The colleen is the representation of Holyoke in, for the last time, OUR St. Patricks day parade, so in traditional democratic fashion our representation should reflect our voice, not the voice of people who know nothing about this city and nothing about these girls.

I think people are sick of walking away from the pageant year after year thinking “so and so should’ve gotten picked.” Its biased, but that’s because it should be. There’s people and peoples’ families that you know in Holyoke that deserve to be colleen. People who are Holyoke to the bone and deserve to be on that float, something that no one from over the river can claim to be true of them.

This is where it gets crazy; has anyone in South Hadley ever been proud enough to want their own representation in the parade? A float with a big tiger on it?

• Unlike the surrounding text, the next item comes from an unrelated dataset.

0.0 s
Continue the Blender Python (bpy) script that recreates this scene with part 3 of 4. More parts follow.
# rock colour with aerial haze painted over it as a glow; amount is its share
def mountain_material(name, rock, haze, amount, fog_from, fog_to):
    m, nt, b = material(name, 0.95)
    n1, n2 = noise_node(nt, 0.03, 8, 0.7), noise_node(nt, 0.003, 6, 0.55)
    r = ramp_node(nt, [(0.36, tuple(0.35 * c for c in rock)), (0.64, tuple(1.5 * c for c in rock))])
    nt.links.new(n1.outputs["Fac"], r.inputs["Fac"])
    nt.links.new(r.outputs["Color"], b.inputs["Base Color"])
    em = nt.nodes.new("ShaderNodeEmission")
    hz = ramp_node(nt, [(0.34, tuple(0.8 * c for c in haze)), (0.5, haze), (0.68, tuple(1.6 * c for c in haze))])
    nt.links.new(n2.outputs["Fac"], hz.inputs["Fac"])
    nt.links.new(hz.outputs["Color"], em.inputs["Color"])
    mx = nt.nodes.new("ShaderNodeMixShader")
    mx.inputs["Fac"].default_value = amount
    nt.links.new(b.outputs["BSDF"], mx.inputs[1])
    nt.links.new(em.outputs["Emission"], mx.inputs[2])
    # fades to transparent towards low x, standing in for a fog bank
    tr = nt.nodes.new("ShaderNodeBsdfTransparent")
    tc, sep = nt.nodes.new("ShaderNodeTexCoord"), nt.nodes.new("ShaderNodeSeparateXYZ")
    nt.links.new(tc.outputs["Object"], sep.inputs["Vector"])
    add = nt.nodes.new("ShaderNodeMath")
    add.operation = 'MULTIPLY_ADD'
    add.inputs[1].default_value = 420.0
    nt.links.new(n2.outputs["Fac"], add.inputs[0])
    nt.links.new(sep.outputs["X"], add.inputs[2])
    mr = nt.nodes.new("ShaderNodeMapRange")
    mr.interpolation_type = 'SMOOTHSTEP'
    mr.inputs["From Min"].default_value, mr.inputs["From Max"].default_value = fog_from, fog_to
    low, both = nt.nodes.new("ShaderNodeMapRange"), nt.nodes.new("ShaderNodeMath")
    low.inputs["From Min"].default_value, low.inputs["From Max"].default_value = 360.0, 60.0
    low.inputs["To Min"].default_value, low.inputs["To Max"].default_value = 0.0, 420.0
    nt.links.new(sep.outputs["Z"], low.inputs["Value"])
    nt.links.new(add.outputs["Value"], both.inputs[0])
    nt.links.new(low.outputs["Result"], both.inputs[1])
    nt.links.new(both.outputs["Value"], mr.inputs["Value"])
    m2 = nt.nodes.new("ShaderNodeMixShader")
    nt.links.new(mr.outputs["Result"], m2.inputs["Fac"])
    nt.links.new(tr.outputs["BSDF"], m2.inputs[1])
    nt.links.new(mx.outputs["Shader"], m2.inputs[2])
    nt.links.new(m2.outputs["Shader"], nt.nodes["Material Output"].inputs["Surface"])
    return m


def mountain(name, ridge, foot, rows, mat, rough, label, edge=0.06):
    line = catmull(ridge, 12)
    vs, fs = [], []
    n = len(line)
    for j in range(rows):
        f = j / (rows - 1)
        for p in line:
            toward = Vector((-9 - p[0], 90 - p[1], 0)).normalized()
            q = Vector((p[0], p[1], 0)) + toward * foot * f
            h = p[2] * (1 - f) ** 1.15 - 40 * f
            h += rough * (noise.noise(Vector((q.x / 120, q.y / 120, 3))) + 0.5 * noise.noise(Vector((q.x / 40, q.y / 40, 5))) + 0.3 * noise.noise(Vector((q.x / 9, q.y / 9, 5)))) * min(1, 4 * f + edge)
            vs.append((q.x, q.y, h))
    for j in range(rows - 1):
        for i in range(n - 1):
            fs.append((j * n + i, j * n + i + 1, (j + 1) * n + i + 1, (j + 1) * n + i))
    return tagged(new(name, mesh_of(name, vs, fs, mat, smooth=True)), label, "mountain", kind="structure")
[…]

It just seems strange that a fair few of you can move out of Holyoke to a “better” city, but not be proud enough to fly your own flag, so to speak. Maybe they could have their own parade committee and their own float and their own colleen, like almost every other city in Western Mass. I don’t think it’s too outlandish of a proposition to want to keep a more authentic Holyoke nostalgic feel to our parade (sorry I know I promised I’d stop with the “our parade” thing).

That’s it. It almost doesn’t even merit an article because its so black and white, but since the 60’s we’ve had it all wrong. Maybe we’ll get it right in the future, or maybe it’ll stay the same. Either way you know that we, in Holyoke, celebrate St. Patricks day better than anyone else in the world. Make sure you come out to see the Parade on March 22nd in Holyoke, it’s sure to be a great time. Happy St. Patricks Day to all and to all a good Paddy’s Day weekend!